Some significant considerations when determining the budget for the coming school year include:The state has reduced the amount of money it sends to public schools over the last several years. California is almost dead last among the 50 states in its per-pupil spending on education.
- Although the passage of Proposition 30 prevented further cuts to education funding, it did not add any new revenue for schools. It did, however, help the Governor balance the state budget, which may allow the state to send more money to schools in the future. That may mean increased funding for the 2013-14 school year, but we will not know until after we have submitted our budget to the state, so we have to plan for no additional money coming from Sacramento.
- The federal sequestration has resulted in automatic cuts to federal funding for education programs. For PUSD, this translates into an estimated $1 million reduction in federal Title funds for 2013-14. Since there is no indication that the sequestration is going to end, we have to assume that the reduced rate of federal funding is permanent.
- Since our federal and state funding are tied to our average daily attendance (ADA), declining enrollment means declining revenue. When we build the budget, we have to estimate our enrollment and ADA for 2013-14 in order to estimate our revenue. Next year's budget is built in part on the assumption that enrollment will continue to decline. If enrollment does not decline, we will receive additional revenue that will allow us to reinstate programs and positions.
The cost of employee salary and benefits continues to rise in a time of declining revenue.
- In 2011-12, the maximum annual cost of health and welfare benefits for a PUSD teacher approached $19,000. This was the highest of any school district in LA County and was among the highest when figured as a percentage of a teacher's salary. We spend $19.6 million annually on health and welfare benefits, which is about 11 percent of the total budget. With no cap on benefits, this cost will continue to rise as the cost of health insurance rises.
- There have been emotional statements made at recent board meetings about raises for administrators, but this is a mischaracterization of what occurred. The only additional compensation received by any administrator occurred as a result of standardizing the rate of compensation for an earned doctorate. PUSD pays an additional five percent for an earned doctorate. The five employees who were receiving three percent for an earned doctorate were given an additional two percent. This was done simply to give them the same benefit enjoyed by all others in the district with an earned doctorate.

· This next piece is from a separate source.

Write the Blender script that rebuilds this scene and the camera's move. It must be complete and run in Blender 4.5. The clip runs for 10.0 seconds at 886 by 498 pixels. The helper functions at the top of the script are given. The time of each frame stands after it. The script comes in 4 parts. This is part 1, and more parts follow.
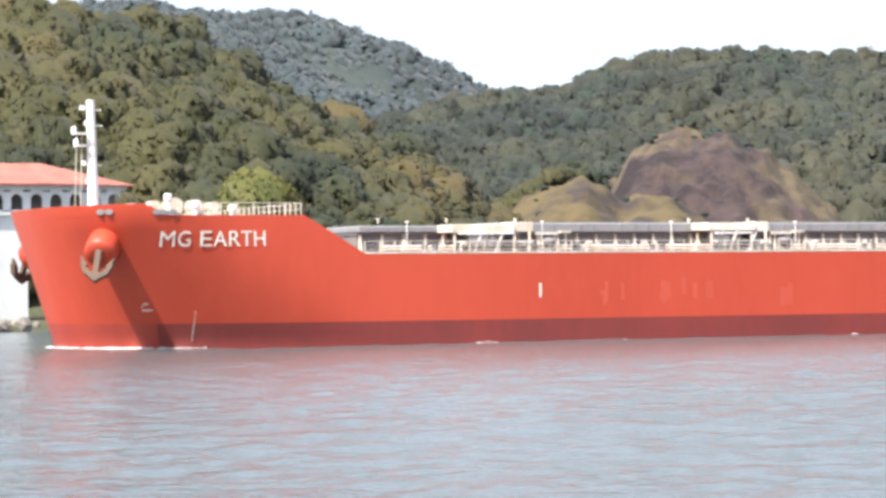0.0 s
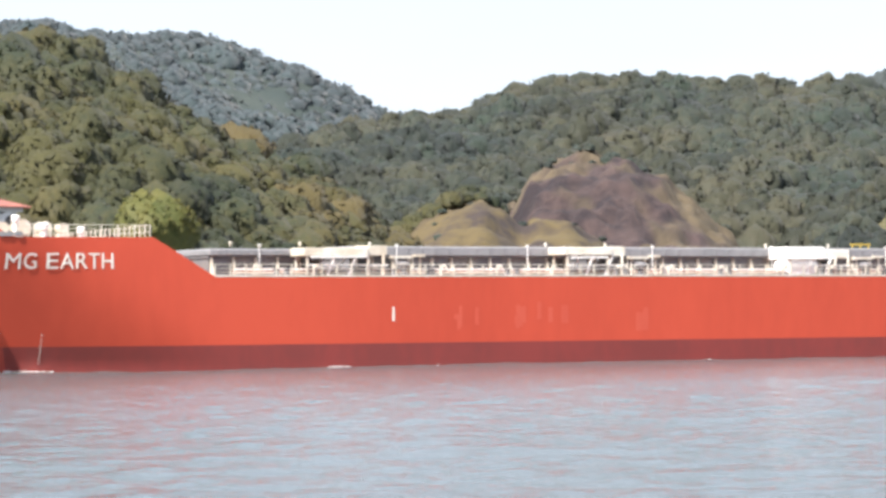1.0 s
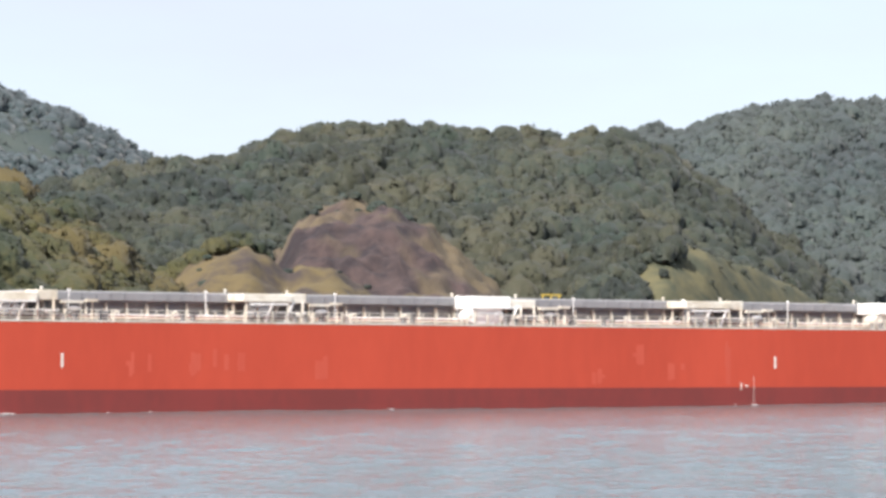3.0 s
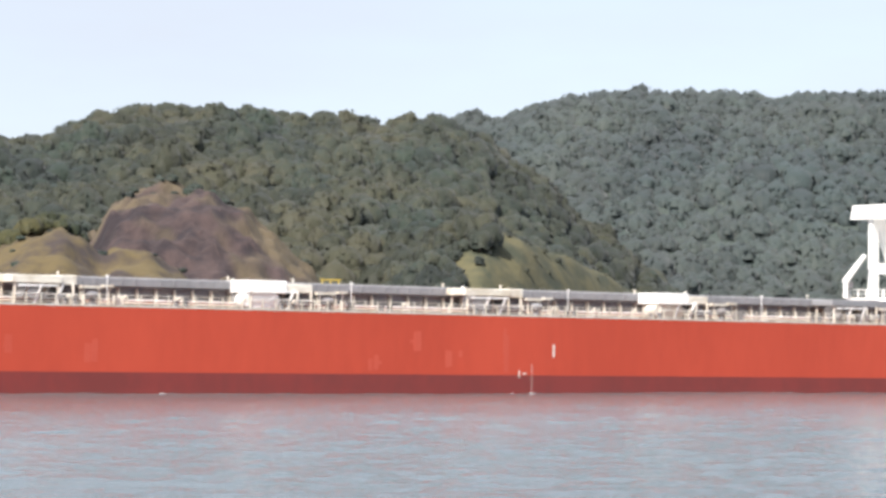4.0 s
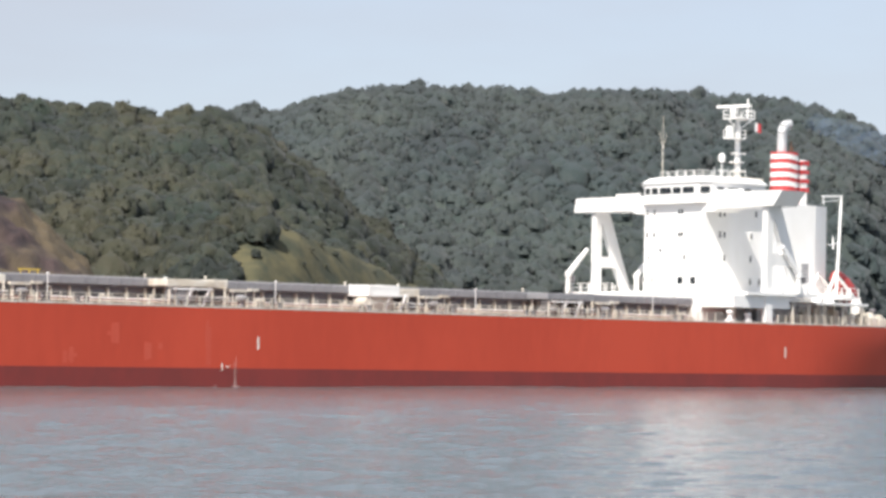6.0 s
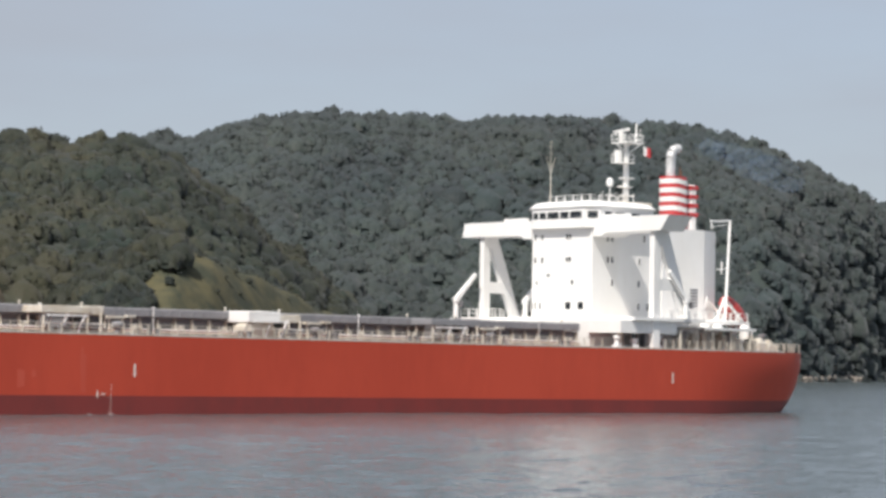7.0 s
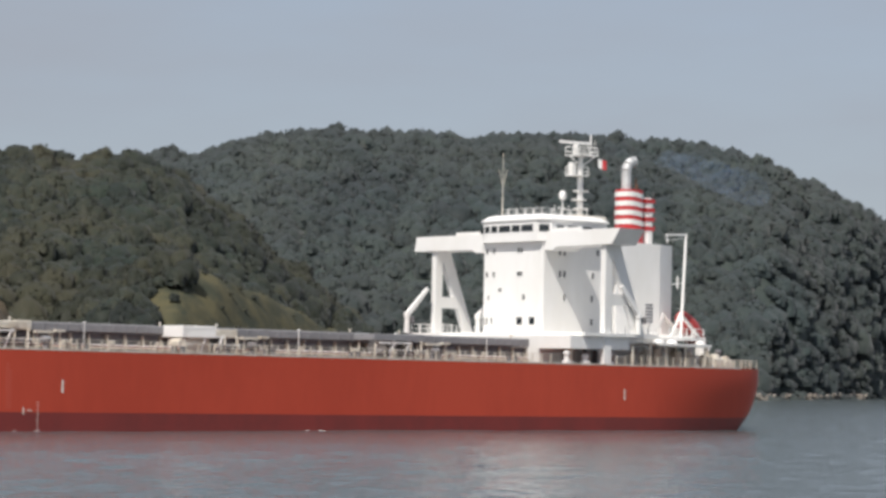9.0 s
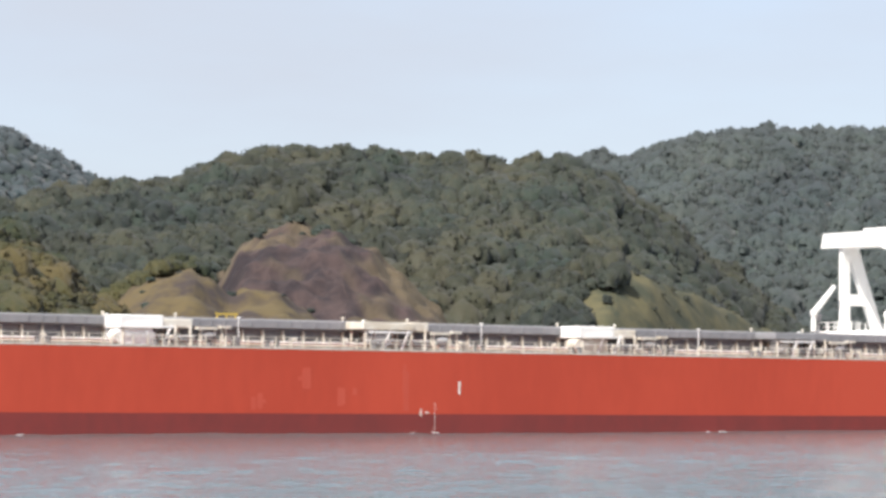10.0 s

- A fact that has not been mentioned is that the Teamsters Local 911 and the Association of Pasadena School Administrators (APSA) have agreed to furlough days for 2013-14 which will result in a reduction in compensation for all Teamsters and administrators. United Teachers of Pasadena (UTP) and CSEA Local 434 have not agreed to furlough days.
- The only raises in salary in 2013-14 will be a result of step and column increases. The step increases are automatic increases in salary based on years of experience. The column increases are available to UTP members only and are granted for continuing education. The added cost of step and column increases for 2013-14 is estimated at $1 million.

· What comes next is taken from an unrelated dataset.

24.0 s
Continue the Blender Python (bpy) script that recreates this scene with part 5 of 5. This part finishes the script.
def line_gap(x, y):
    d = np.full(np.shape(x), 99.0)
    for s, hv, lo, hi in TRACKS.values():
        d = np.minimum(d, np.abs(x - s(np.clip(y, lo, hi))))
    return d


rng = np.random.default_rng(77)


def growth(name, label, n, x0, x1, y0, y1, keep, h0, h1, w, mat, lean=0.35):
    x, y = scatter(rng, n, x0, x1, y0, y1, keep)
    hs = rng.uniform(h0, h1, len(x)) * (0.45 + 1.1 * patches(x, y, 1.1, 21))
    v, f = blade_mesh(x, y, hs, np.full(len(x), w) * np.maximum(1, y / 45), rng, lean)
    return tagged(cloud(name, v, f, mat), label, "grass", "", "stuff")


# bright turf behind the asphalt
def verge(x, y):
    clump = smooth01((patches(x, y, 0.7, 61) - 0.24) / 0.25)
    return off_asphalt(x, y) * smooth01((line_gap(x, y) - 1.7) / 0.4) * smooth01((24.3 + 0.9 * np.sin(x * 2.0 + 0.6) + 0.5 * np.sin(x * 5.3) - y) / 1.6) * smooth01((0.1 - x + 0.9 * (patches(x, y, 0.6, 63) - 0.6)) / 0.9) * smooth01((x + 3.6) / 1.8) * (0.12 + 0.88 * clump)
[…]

When you put all of this together, it means that we need to reduce our budget by at least $8.5 million in 2013-14 in order to balance the budget.

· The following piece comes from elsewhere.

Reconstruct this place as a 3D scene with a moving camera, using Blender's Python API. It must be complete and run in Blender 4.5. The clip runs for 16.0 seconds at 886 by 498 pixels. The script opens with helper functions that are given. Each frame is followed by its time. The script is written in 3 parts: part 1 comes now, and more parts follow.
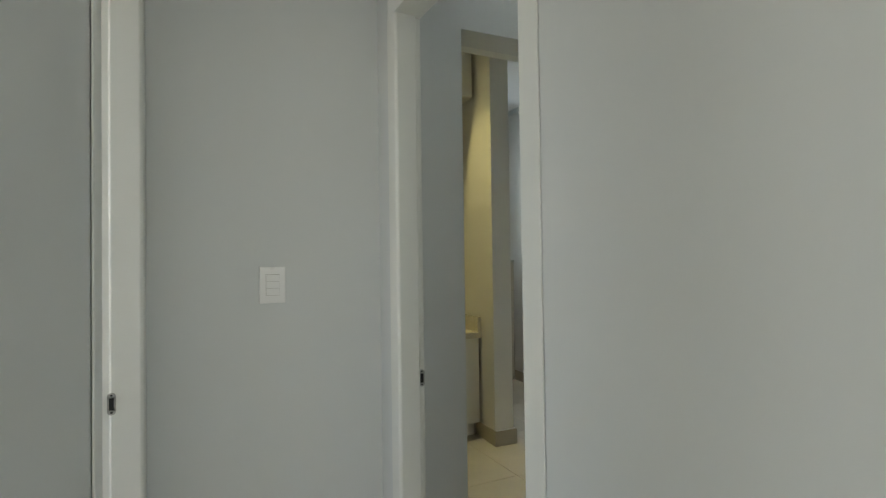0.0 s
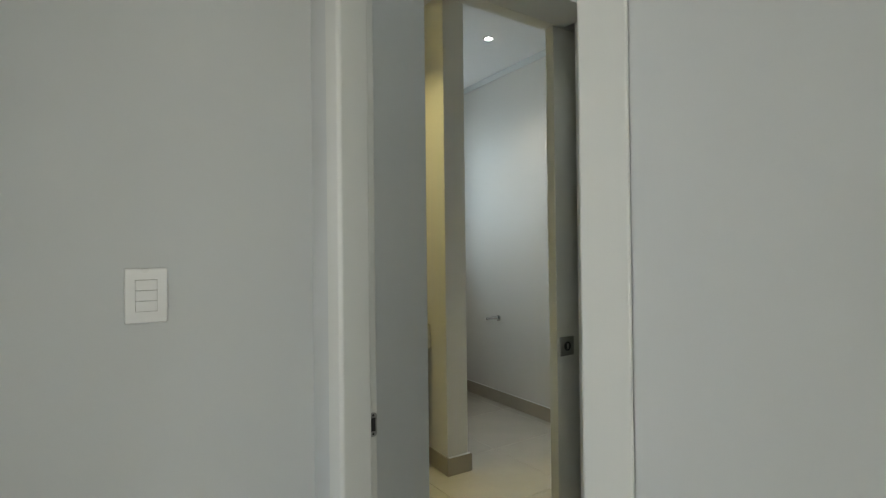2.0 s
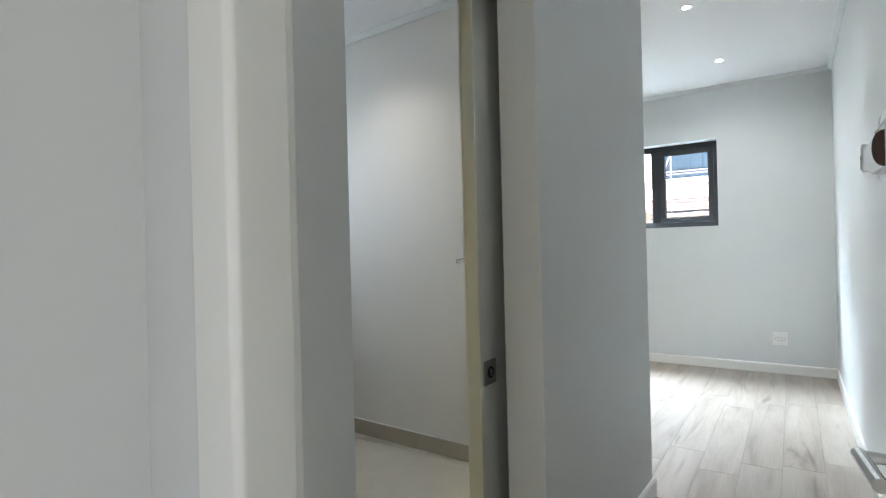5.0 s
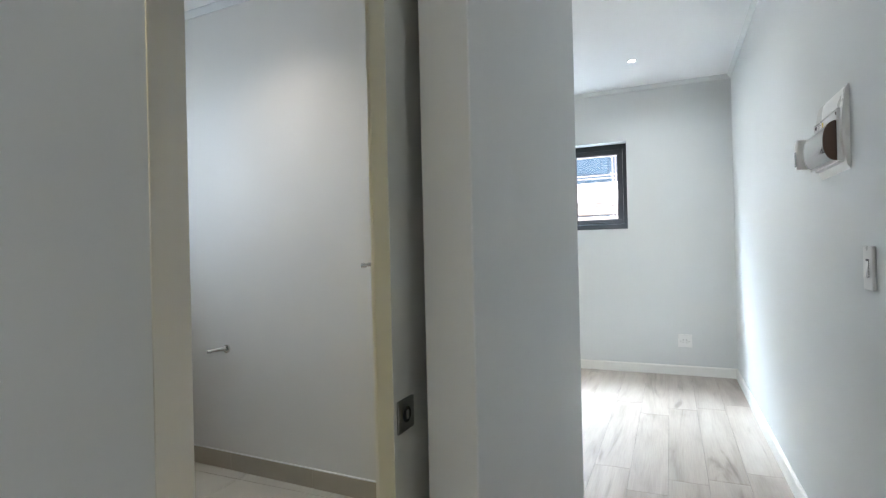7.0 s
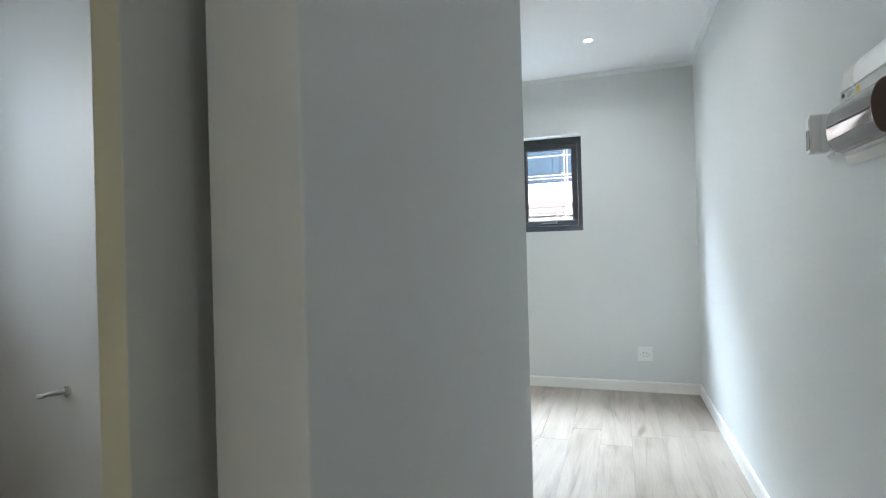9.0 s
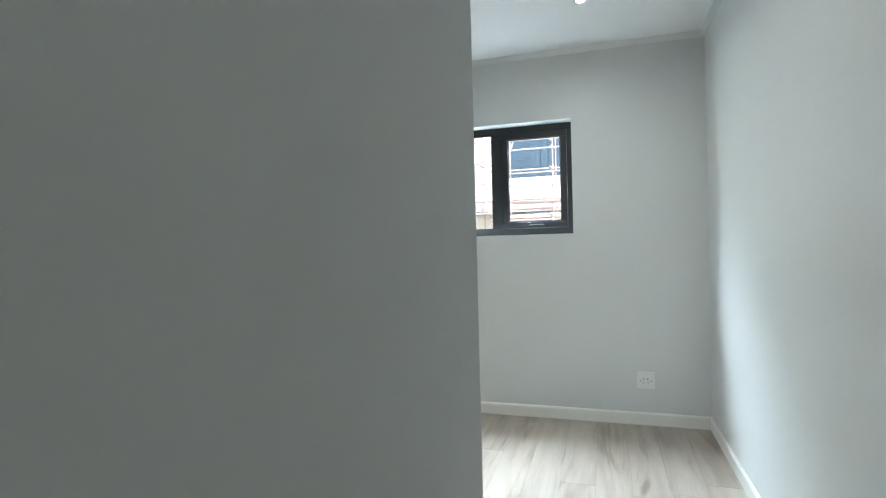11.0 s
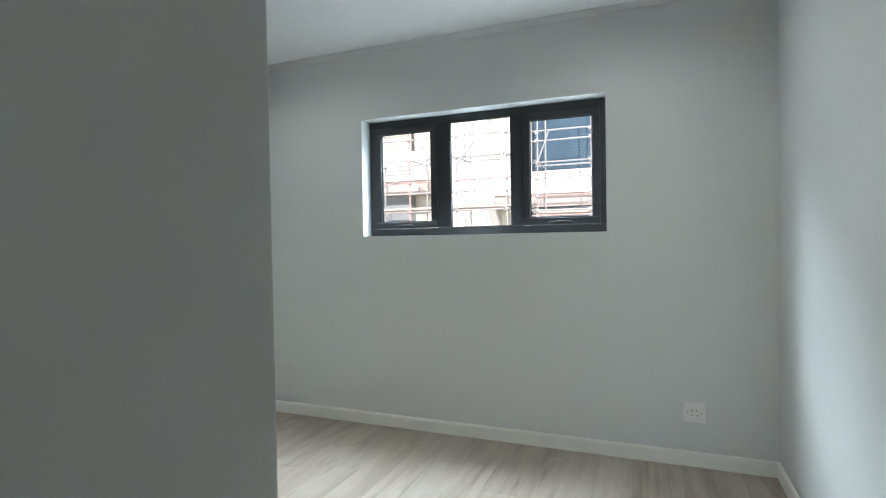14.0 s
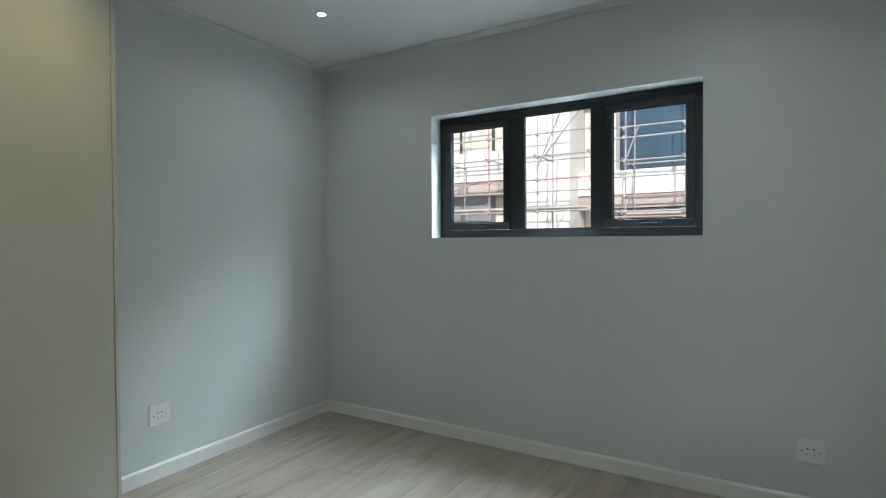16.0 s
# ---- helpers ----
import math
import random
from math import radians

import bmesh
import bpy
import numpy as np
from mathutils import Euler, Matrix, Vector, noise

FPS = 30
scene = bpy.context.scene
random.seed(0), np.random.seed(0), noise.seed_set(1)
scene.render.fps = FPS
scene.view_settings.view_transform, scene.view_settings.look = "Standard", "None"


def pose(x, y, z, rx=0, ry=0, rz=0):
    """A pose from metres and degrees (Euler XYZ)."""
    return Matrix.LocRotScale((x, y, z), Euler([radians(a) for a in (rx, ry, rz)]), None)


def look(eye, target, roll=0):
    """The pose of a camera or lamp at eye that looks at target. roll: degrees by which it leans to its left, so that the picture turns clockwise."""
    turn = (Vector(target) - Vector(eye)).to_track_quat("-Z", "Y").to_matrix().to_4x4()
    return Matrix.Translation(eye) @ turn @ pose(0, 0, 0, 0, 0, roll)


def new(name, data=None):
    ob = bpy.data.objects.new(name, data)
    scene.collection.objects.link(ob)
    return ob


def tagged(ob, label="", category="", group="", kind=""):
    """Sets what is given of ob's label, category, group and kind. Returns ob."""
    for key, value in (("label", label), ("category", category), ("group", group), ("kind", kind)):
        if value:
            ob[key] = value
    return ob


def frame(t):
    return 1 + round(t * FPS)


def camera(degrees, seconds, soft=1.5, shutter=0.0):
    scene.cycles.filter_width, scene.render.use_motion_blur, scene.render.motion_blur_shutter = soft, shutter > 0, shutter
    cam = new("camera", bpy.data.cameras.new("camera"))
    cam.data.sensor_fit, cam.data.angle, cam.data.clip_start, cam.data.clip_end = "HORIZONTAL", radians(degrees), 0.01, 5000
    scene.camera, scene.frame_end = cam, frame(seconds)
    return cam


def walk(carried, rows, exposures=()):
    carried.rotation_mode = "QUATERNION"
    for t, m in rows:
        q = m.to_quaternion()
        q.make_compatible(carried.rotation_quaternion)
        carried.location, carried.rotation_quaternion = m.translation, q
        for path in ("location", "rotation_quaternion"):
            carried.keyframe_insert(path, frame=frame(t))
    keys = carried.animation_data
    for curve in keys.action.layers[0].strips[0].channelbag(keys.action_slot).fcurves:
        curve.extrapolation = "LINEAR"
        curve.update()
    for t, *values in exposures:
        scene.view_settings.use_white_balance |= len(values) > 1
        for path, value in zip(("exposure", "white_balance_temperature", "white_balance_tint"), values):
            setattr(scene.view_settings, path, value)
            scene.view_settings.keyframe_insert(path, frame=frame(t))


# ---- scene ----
PATH = [
    (0, (0.34, 0.245, 1.211), (1.228, 2.037, 1.245), -0.80),
    (0.5, (0.36, 0.377, 1.216), (1.319, 2.132, 1.248), -0.85),
    (1, (0.401, 0.489, 1.213), (1.417, 2.212, 1.239), -0.55),
    (1.5, (0.453, 0.619, 1.22), (1.516, 2.314, 1.247), -0.60),
    (2, (0.503, 0.754, 1.214), (1.626, 2.409, 1.231), -0.65),
    (2.5, (0.536, 0.877, 1.224), (1.734, 2.479, 1.224), -0.70),
    (3, (0.567, 0.978, 1.228), (1.849, 2.514, 1.228), -0.80),
    (3.5, (0.601, 1.083, 1.22), (1.973, 2.538, 1.222), -0.70),
    (4, (0.617, 1.187, 1.224), (2.09, 2.539, 1.223), -0.70),
    (4.2, (0.631, 1.24, 1.228), (2.144, 2.546, 1.228), -0.90),
    (6.3, (0.829, 1.585, 1.221), (2.619, 2.476, 1.218), -1.35),
    (6.5, (0.893, 1.594, 1.224), (2.693, 2.467, 1.222), -1.30),
    (7, (1.02, 1.652, 1.219), (2.851, 2.455, 1.224), -1.35),
    (7.5, (1.169, 1.684, 1.212), (3.022, 2.435, 1.216), -1.40),
    (8, (1.34, 1.732, 1.199), (3.212, 2.434, 1.214), -1.50),
    (8.5, (1.475, 1.738, 1.22), (3.36, 2.405, 1.228), -1.65),
    (9, (1.652, 1.742, 1.245), (3.547, 2.381, 1.25), -1.55),
    (9.5, (1.856, 1.766, 1.288), (3.758, 2.384, 1.278), -1.60),
    (10, (2.048, 1.789, 1.308), (3.954, 2.394, 1.292), -1.50),
    (12.5, (2.785, 1.798, 1.376), (4.692, 2.399, 1.345), -1.50),
    (13, (2.87, 1.79, 1.383), (4.774, 2.399, 1.32), -1.15),
    (13.5, (2.97, 1.8, 1.391), (4.858, 2.455, 1.333), -1.40),
    (14, (3.023, 1.778, 1.361), (4.88, 2.521, 1.321), -1.00),
    (14.5, (3.087, 1.768, 1.34), (4.912, 2.587, 1.316), -0.70),
    (15, (3.136, 1.769, 1.371), (4.924, 2.666, 1.331), -0.70),
    (15.5, (3.194, 1.789, 1.356), (4.95, 2.748, 1.327), -0.50),
    (16, (3.254, 1.792, 1.369), (4.97, 2.82, 1.336), -0.35),
]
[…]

This is a very difficult number to reach after the cuts that have been made over the last several years. There is a possibility that revenues could exceed our expectations, but we cannot count on that in the budget planning process. The best case scenario for PUSD would be passage of the Governor's Local Control Funding Formula (LCFF). This budget proposal would designate more funding for districts that serve high numbers of low income students and English learners and would bring PUSD about $4 million in additional funding in 2013-14. Whether the Governor's budget proposal passes or not will not be known until after our budget has been submitted; therefore, we have to assume that there will be no additional funding as a result of the passage of LCFF.
In its most recent bulletin, UTP has proposed that we balance the budget through cuts to administration and district office staff and by freezing all hiring and all spending. They propose that these measures will balance the budget and at the same time:
- Preserve class size reduction;
- Leave counselor ratios at 400:1;
- Avoid all layoffs of teachers, nurses, counselors, and librarians;
- Require no furlough days;
- Require no increase in the employee contribution for health insurance; and
- Preserve elementary music and arts programs.
In response, I'd like to say that there is very little hiring and discretionary spending going on right now, so there is not a lot of savings to be had there. A complete hiring and spending freeze would be impractical since we are still running a school district that has expenses and some turnover in staff. By the same token, it is not possible to cut administration enough to balance the budget. If fully implemented, for example, the administrative cuts proposed by UTP total to about $500,000, which is only about 5 percent of what we need to find in reductions. A few points I'd like to be sure you are aware of are:
- Many of the positions we are eliminating are a result of the expiration of grants and our projected decline in enrollment. This includes almost all of the reduced teacher, counselor, and nurse positions.
- There is no proposal to eliminate elementary music and arts programs.
- Some significant administrative reductions have been made for 2013-14, including the elimination of two of the five Chief positions.
- In the midst of budget reductions, we believe it is essential that we preserve our signature programs which include College & Career Pathways/Linked Learning; Dual Language Immersion; and International Baccalaureate. We are also committed to opening the Washington Middle School STEAM magnet. These signature programs draw students into our district. These programs not only increase revenue, but they help us to continue to move forward in our implementation of 21st Century learning, even during a difficult financial time.
I know that there still are some unanswered questions, but I hope this gives you a somewhat better understanding of the challenges we all face in making it over the hump in 2013-14. The good news is that the budget outlook at the state level is improving, so we expect to see an increase in revenue coming to schools very soon. Barring a large decline in enrollment or some new, unforeseen budget crisis, we should see a steadily improving financial situation over the next several years. This will allow us, at the very least, to restore programs, improve professional development opportunities, provide technology for classrooms, and reduce class size across the district.
The worst of the financial crisis is nearly over, so in the meantime I ask you to please join me in lobbying your legislators to support the Governor's Local Control Funding Formula and in doing all we can to increase enrollment and student attendance. These are revenue generating measures that will help us preserve jobs and offer the best education possible for the students of PUSD.